Impact, or the bottom line, is a little more subtle. Impact should be measurable for each of the three beneficiaries of a healthy community listed above: the individual members, the community itself and people outside of the community.
Are Optica members truly benefiting from Optica? Are their careers advancing more rapidly? Are they learning new things, and being inspired to develop, invent and create new ideas, theories or products?
How about the community itself? Are we connecting more globally than ever before? Are we growing more intimate? Are we blurring the lines that seem to be naturally drawn by geographic borders, gender and professional affiliation—or even making them transparent?
Finally, how is Optica impacting society outside of our community? Are we making it easier for great science to be done that will benefit people for generations to come? Are we facilitating the creation of great companies and helping established companies to thrive?

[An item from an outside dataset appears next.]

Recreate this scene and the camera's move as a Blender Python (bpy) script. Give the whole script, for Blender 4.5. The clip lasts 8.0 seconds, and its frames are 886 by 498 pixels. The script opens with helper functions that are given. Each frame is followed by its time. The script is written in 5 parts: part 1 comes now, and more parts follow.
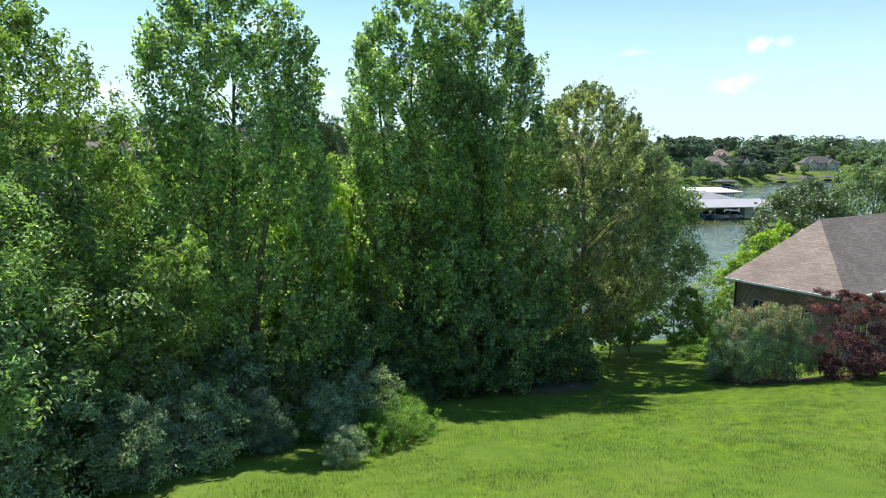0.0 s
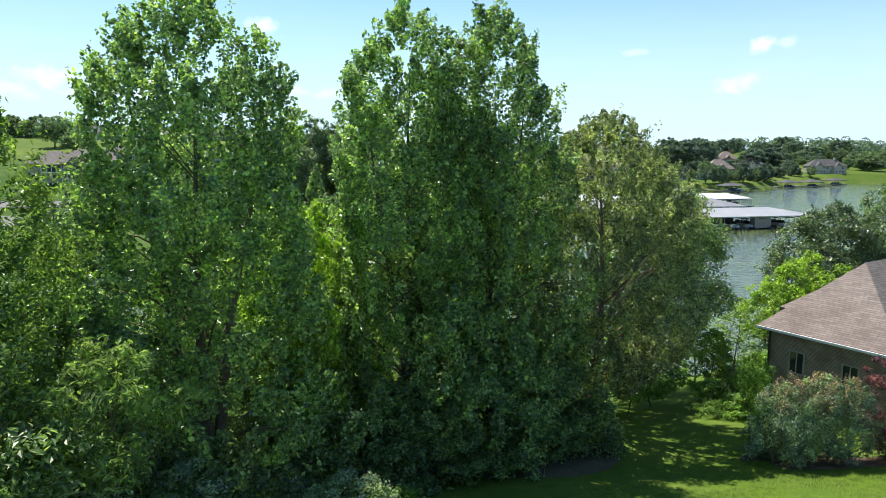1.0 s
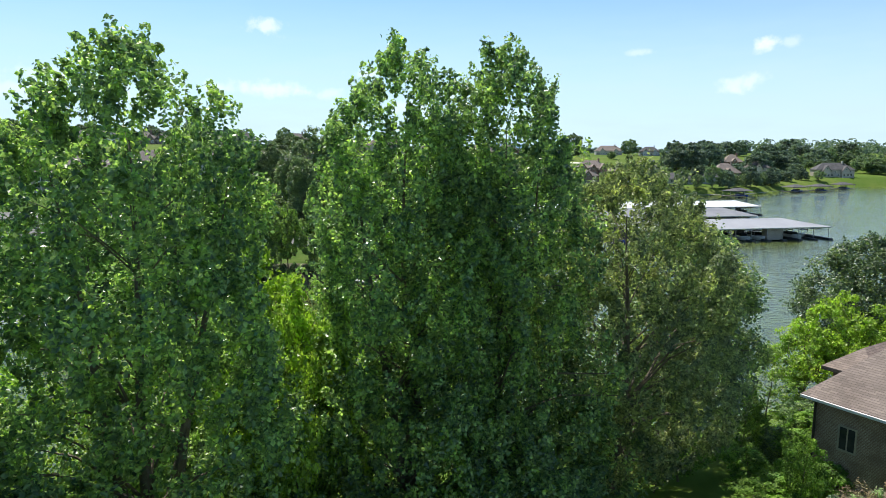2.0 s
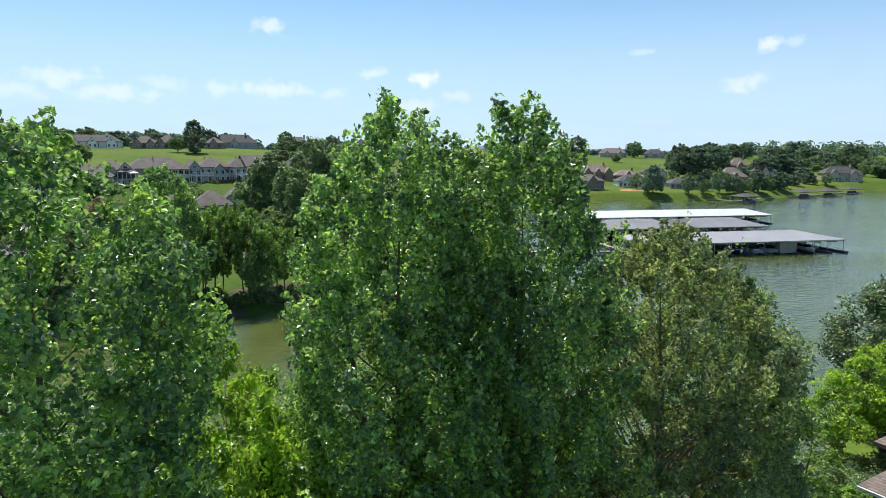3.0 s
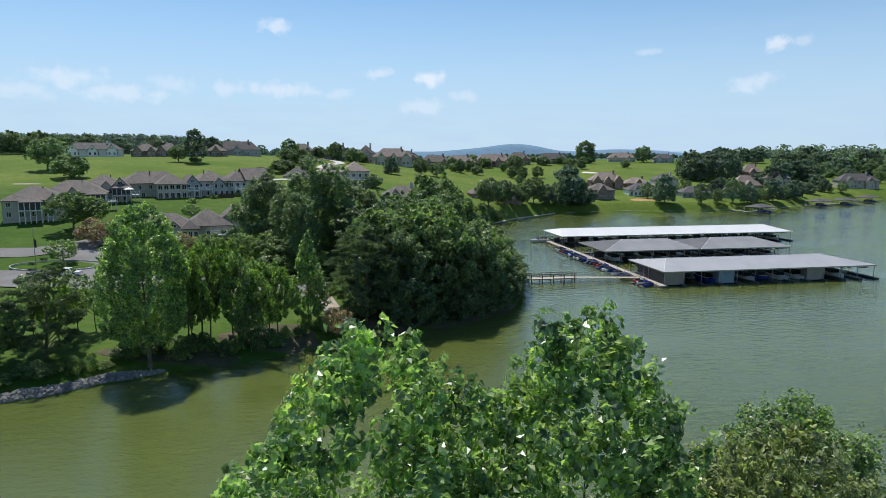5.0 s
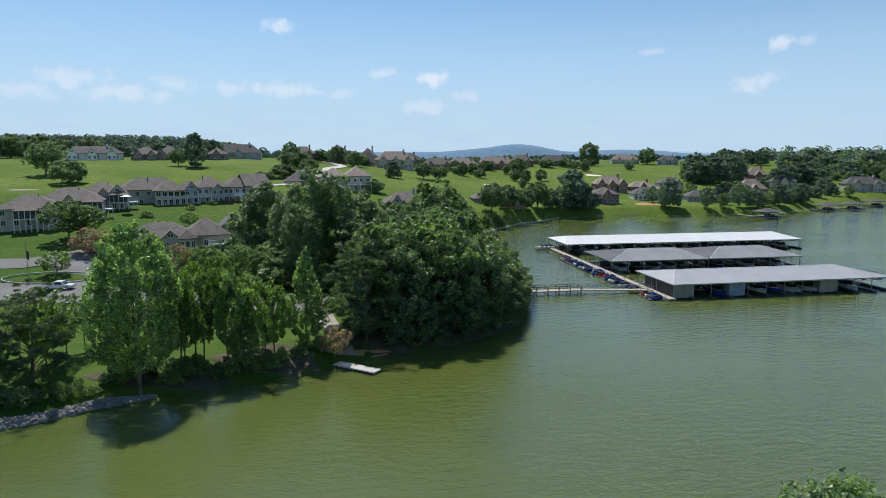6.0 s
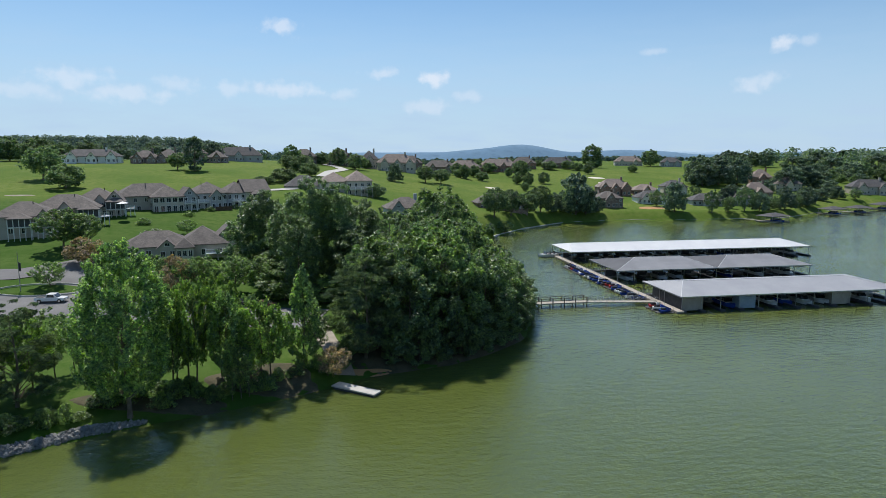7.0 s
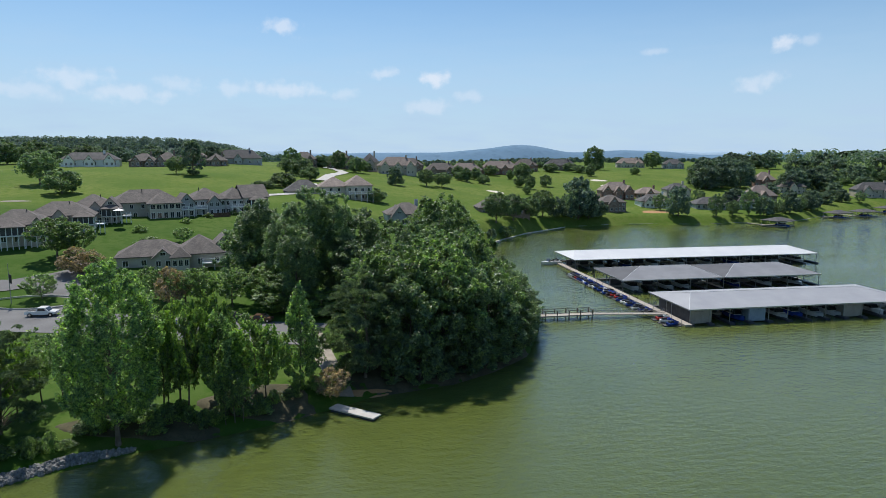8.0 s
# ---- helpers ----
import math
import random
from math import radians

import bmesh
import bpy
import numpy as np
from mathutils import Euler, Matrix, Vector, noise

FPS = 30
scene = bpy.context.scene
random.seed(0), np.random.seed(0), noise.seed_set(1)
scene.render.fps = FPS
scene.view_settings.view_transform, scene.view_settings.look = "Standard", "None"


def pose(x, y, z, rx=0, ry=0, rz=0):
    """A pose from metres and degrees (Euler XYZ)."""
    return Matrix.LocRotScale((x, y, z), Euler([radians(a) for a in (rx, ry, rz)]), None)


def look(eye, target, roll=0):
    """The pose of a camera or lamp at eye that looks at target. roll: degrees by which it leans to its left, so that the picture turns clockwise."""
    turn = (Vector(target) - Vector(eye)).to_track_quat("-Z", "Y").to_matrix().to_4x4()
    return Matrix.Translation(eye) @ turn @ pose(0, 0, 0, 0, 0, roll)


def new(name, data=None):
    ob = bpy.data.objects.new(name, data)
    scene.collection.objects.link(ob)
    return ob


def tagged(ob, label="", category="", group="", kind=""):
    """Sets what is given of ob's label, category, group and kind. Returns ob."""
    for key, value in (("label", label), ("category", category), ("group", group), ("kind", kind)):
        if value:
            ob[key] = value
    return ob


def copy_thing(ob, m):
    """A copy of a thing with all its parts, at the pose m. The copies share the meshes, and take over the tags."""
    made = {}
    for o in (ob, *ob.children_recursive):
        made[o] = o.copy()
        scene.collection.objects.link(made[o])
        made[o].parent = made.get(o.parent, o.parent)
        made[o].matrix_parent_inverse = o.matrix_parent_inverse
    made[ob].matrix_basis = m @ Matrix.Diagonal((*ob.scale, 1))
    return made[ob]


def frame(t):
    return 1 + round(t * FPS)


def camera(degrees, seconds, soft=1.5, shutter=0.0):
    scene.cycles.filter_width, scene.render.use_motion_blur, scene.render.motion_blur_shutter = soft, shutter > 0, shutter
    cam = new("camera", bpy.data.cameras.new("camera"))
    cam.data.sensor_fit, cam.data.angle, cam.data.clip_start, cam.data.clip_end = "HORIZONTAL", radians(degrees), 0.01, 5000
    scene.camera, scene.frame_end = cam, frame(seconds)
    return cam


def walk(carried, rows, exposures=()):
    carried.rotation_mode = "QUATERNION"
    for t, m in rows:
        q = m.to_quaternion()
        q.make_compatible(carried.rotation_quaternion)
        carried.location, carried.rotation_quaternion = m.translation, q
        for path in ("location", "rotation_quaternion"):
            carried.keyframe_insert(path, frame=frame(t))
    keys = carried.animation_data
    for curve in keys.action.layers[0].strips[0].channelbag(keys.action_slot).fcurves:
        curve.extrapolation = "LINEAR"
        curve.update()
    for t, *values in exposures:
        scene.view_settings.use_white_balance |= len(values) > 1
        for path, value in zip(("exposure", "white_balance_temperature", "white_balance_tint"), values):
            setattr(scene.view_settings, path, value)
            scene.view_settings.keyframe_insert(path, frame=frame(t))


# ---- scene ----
# ---- the camera and its flight ----
cam = camera(70.0, 8.0, soft=0.7)
# seconds, x, y, z and heading; the tilt stays the same
PATH = [
    (0.0, -0.030, -0.101, 16.752, -11.164), (0.25, 0.201, 0.988, 17.215, -11.115), (0.5, 0.437, 2.110, 17.724, -11.062),
    (0.75, 0.676, 3.258, 18.271, -11.006), (1.0, 0.917, 4.427, 18.851, -10.947), (1.25, 1.159, 5.613, 19.457, -10.885),
    (1.5, 1.401, 6.809, 20.084, -10.821), (2.0, 1.880, 9.217, 21.379, -10.687), (2.5, 2.348, 11.621, 22.701, -10.547),
    (3.0, 2.798, 13.995, 24.018, -10.406), (3.5, 3.226, 16.317, 25.305, -10.264), (4.0, 3.629, 18.574, 26.544, -10.125),
    (4.5, 4.003, 20.756, 27.722, -9.991), (5.0, 4.348, 22.859, 28.835, -9.865), (5.5, 4.664, 24.885, 29.881, -9.750),
    (6.0, 4.953, 26.841, 30.867, -9.647), (6.5, 5.216, 28.741, 31.806, -9.561), (7.0, 5.457, 30.603, 32.716, -9.492),
    (7.5, 5.682, 32.450, 33.623, -9.444), (8.0, 5.896, 34.313, 34.557, -9.418),
]
TILT = 81.712
walk(cam, [(t, pose(x, y, z, TILT, 0, yaw)) for t, x, y, z, yaw in PATH], exposures=[(0.0, 0.68, 6550, 10), (1.0, 0.62, 6550, 10), (2.5, 0.36, 6500, 10), (4.5, 0.07, 6400, 10), (8.0, -0.08, 6300, 10)])

# ---- sky and sun ----
SUN_EL, SUN_AZ = radians(61), radians(-17)   # azimuth from +y towards +x
sun_dir = Vector((math.sin(SUN_AZ) * math.cos(SUN_EL), math.cos(SUN_AZ) * math.cos(SUN_EL), math.sin(SUN_EL)))
sun = new("sun", bpy.data.lights.new("sun", "SUN"))
sun.data.energy, sun.data.angle, sun.data.color = 5.0, radians(0.53), (1.0, 0.95, 0.87)
sun.matrix_world = look(sun_dir * 400, (0, 0, 0))


def sky_world():
    w = bpy.data.worlds.new("sky")
    scene.world = w
    w.use_nodes = True
    nt = w.node_tree
    nt.nodes.clear()
    N, K = nt.nodes.new, nt.links.new
    out, bg, sky = N("ShaderNodeOutputWorld"), N("ShaderNodeBackground"), N("ShaderNodeTexSky")
    sky.sky_type, sky.sun_disc = "NISHITA", False
    sky.sun_elevation, sky.sun_rotation = SUN_EL, SUN_AZ
    sky.altitude, sky.air_density, sky.dust_density, sky.ozone_density = 250, 1.0, 0.1, 4.0
    bg.inputs["Strength"].default_value = 0.113
    co, sep = N("ShaderNodeTexCoord"), N("ShaderNodeSeparateXYZ")
    K(co.outputs["Generated"], sep.inputs[0])

    def m(op, a, b=None):
        n = N("ShaderNodeMath")
        n.operation = op
        for i, v in enumerate((a, b)):
            if v is None:
                continue
            if isinstance(v, (int, float)):
                n.inputs[i].default_value = v
            else:
                K(v, n.inputs[i])
        return n.outputs[0]

    az, el = m("ARCTAN2", sep.outputs[0], sep.outputs[1]), m("ARCSINE", sep.outputs[2])
    comb = N("ShaderNodeCombineXYZ")
    K(az, comb.inputs[0]), K(el, comb.inputs[1])
    rag = N("ShaderNodeTexNoise")
    rag.inputs["Scale"].default_value, rag.inputs["Detail"].default_value = 48, 6
    K(comb.outputs[0], rag.inputs["Vector"])
    # puffs of fair-weather cloud: heading and elevation in degrees, half sizes, strength
    puffs = [(-4.4, 10.7, 1.4, 0.6, .75), (37.1, 8.7, 0.9, 0.55, .95), (38.7, 8.75, 0.7, 0.4, .4), (35.3, 5.8, 1.2, 0.45, .75),
             (-20.1, 5.9, 1.6, 0.6, .75), (8.8, 6.8, 1.2, 0.7, 1.0), (4.2, 7.2, 1.4, 0.42, .6), (-4.4, 5.7, 2.1, 0.4, .8),
             (-8.4, 5.6, 1.2, 0.4, .6), (-16.5, 5.0, 2.2, 0.5, .7), (0.8, 5.4, 0.9, 0.33, .5), (8.3, 4.4, 1.4, 0.45, .6),
             (11.7, 5.3, 0.8, 0.35, .5), (27.2, 8.6, 1.1, 0.28, .4), (-24.2, 5.0, 2.6, 0.5, .55), (-12.9, 5.9, 1.1, 0.4, .5)]
    total = None
    wob = m("MULTIPLY", m("SUBTRACT", rag.outputs[0], 0.5), 3.0)
    for a, e, sa, se, s in puffs:
        if e < 6.5:   # the low row is thin and wide
            sa, se, s = sa * 1.5, se * 1.45, s * 0.8
        u = m("MULTIPLY", m("SUBTRACT", az, radians(a)), 1 / radians(sa))
        v = m("MULTIPLY", m("SUBTRACT", el, radians(e)), 1 / radians(se))
        d = m("ADD", m("SQRT", m("ADD", m("MULTIPLY", u, u), m("MULTIPLY", v, v))), wob)
        soft = N("ShaderNodeMapRange")
        soft.interpolation_type = "SMOOTHSTEP"
        K(d, soft.inputs[0])
        for i, val in enumerate((1.35, 0.1, 0.0, s)):
            soft.inputs[i + 1].default_value = val
        total = soft.outputs[0] if total is None else m("MAXIMUM", total, soft.outputs[0])
    # thin bank of haze cloud low over the land
    stretch = N("ShaderNodeVectorMath")
    stretch.operation = "MULTIPLY"
    K(comb.outputs[0], stretch.inputs[0])
    stretch.inputs[1].default_value = (7, 34, 1)
    bank = N("ShaderNodeTexNoise")
    bank.inputs["Scale"].default_value, bank.inputs["Detail"].default_value = 1.6, 7
    K(stretch.outputs[0], bank.inputs["Vector"])
    low = N("ShaderNodeMapRange")
    low.interpolation_type = "SMOOTHSTEP"
    K(el, low.inputs[0])
    for i, val in enumerate((radians(17.0), radians(0.5), 0.0, 1.0)):
        low.inputs[i + 1].default_value = val
    veil = N("ShaderNodeMapRange")
    K(bank.outputs[0], veil.inputs[0])
    for i, val in enumerate((0.40, 0.72, 0.85, 1.0)):
        veil.inputs[i + 1].default_value = val
    cool = N("ShaderNodeMixRGB")
    cool.blend_type, cool.inputs[0].default_value, cool.inputs[2].default_value = "MULTIPLY", 1.0, (0.90, 1.03, 1.03, 1)
    K(sky.outputs[0], cool.inputs[1])
    hazy = N("ShaderNodeMixRGB")
    K(m("MULTIPLY", low.outputs[0], veil.outputs[0]), hazy.inputs[0]), K(cool.outputs[0], hazy.inputs[1])
    hazy.inputs[2].default_value = (4.5, 5.95, 7.6, 1)
    mix = N("ShaderNodeMixRGB")
    K(m("MULTIPLY", total, 0.75), mix.inputs[0]), K(hazy.outputs[0], mix.inputs[1])
    mix.inputs[2].default_value = (7.6, 8.0, 8.7, 1)
    K(mix.outputs[0], bg.inputs[0]), K(bg.outputs[0], out.inputs[0])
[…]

I am eager to work with Optica leaders, staff and members to refine the metrics for improving the health of our society. Having served on Optica’s Board of Directors, several councils including OIDA, several awards committees, and several conference committees, and having co-chaired a number of Optica conferences, including FiO-LS and OFC, I believe I have the experience to find new and more effective ways to review and assess these metrics, and to set the right priorities which enable us to act on what we’ve learned.